— BEGIN —
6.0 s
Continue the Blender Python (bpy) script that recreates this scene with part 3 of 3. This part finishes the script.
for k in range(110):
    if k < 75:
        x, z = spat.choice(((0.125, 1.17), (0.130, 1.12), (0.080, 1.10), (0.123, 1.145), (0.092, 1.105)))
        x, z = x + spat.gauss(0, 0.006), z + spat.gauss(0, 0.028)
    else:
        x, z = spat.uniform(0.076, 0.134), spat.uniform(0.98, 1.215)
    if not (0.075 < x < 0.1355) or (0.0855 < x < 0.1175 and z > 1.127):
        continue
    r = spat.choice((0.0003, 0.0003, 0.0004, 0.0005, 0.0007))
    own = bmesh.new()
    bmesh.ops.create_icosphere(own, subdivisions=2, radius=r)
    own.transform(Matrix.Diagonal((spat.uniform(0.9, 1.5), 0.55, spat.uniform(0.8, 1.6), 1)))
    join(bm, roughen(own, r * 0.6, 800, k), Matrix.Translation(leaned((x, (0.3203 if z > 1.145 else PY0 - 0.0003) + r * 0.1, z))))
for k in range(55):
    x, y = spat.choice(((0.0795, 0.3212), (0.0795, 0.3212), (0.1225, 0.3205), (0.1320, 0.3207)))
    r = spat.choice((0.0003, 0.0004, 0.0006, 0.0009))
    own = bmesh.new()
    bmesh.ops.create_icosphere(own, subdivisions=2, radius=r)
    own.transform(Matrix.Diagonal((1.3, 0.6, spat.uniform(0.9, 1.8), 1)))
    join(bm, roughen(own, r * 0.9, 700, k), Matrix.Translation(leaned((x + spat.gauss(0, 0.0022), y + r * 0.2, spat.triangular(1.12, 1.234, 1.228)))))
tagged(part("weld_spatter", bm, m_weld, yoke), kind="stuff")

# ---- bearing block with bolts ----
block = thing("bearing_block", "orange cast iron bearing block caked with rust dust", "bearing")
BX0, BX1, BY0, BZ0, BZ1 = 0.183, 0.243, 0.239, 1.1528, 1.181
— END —
— BEGIN —
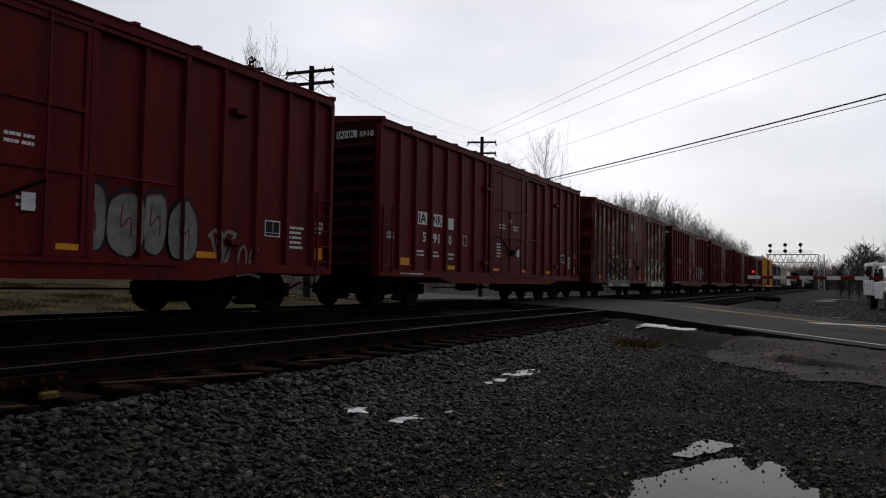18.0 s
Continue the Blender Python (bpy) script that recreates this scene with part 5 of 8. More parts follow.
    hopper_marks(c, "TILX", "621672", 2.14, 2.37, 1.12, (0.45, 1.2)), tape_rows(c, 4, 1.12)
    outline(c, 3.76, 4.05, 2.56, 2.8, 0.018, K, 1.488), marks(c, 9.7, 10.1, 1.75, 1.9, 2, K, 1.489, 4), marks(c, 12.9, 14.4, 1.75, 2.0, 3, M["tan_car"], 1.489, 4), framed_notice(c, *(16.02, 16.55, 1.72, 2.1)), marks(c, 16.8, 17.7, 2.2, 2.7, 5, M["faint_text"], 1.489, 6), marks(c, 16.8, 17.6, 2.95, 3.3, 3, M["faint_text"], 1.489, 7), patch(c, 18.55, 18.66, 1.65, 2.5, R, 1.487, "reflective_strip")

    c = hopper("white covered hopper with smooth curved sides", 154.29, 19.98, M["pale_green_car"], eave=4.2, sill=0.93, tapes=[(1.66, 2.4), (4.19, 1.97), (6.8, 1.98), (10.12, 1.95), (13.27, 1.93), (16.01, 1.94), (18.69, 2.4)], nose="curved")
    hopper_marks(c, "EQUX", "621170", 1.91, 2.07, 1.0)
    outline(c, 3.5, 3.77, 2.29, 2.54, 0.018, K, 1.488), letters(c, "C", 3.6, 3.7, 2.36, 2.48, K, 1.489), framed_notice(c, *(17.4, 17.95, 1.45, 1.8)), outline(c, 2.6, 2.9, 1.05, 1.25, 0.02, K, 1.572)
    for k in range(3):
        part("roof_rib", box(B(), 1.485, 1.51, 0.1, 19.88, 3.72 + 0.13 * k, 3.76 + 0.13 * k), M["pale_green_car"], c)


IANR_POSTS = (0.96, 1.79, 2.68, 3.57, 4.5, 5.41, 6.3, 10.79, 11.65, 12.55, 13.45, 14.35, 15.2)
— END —
> Task directions: Where a line holds "script", copy it out.

> Answer to this problem:
Continue the Blender Python (bpy) script that recreates this scene with part 3 of 3. This part finishes the script.
Continue the Blender Python (bpy) script that recreates this scene with part 5 of 8. More parts follow.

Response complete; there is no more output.